Я так внимательно ее рассматривала, что практически не разглядела ребенка. Меня удивила даже не ее красота, а то, что она казалась знакомой.
Женщина с улыбкой ответила на приветствие и пошла дальше. Я изучала свои ногти, пока она не дошла до середины квартала, а затем вновь подняла голову. Такая рваная стрижка могла быть сделана у дорогого мастера либо самостоятельно над кухонной раковиной, а на шее виднелась татуировка. У меня в голове что-то щелкнуло. Это, случайно, не «просто знакомая» с фотографии Ксандера? Я ругала себя, что не рассмотрела лицо.
Когда Фрэнк переоделся, мы свернули на свою улицу и подъехали к воротам. Девушка стояла перед калиткой, точно дожидаясь, когда ее впустят. Ребенок сидел в тенечке под стеной. Я подъехала ближе и опустила стекло. Незнакомка повернулась и одарила меня ослепительной улыбкой.
– Что вам нужно? – спросила я.
– А, вы здесь живете? Если бы знала, отдала бы вам коробку прямо на дороге.
– А что в ней?
– Кое-что для Фрэнка. От Ксандера. Не открывать до дня рождения. Ксандер не хотел отправлять почтой.
Фрэнк высунулся в окно и тянул руки.
– Сядь, Фрэнк, – сказала я. – Лучше давайте мне.
– Конечно.
Она протянула мне коробку, подошла к мальчику и взяла его за руку.
– Пойдем, Алек, не то опоздаем на автобус.

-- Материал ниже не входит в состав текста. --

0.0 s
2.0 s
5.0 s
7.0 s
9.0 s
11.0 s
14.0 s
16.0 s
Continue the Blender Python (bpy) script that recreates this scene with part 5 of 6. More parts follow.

Я ни разу не видела детских фотографий Ксандера, но после одного взгляда на лицо Алека необходимость в этом отпала.
21
Убедившись, что Фрэнк спит, я взяла коробку и прокралась в Дом мечты. Каждый вечер после наступления темноты Мими добросовестно включала сигнализацию, не подозревая, что Ксандер так и не удосужился подсоединить ее после замены раздвижной двери. Осмелившись пару раз открыть на ночь окно у себя в ванной, я перестала ему напоминать: ночной воздух источал божественный аромат. Пожалуй, это единственный пример, когда реальность на сто процентов совпала с моими представлениями о Калифорнии. Если я когда-нибудь создам свой аромат, я назову его «Ночь в Бель-Эйр».
К тому времени я уже знала, что в главном доме от Фрэнка ничего невозможно спрятать. Я выяснила это, поинтересовавшись, где он взял клетчатый костюм.
– У мамы под кроватью, – честно признался мальчик. – Судя по старинной оберточной бумаге, в которую она завернула коробку, мама купила его мне на день рождения. Но я так быстро расту, что надо пользоваться моментом, пока он мне впору. Я очень аккуратно расслабил ленточку, чтобы потом сложить все обратно. Мама ничего не узнает, если не застукает меня в костюме.
Под старинной оберткой, в которую был завернут сам Фрэнк, скрывался самый обычный девятилетний мальчишка.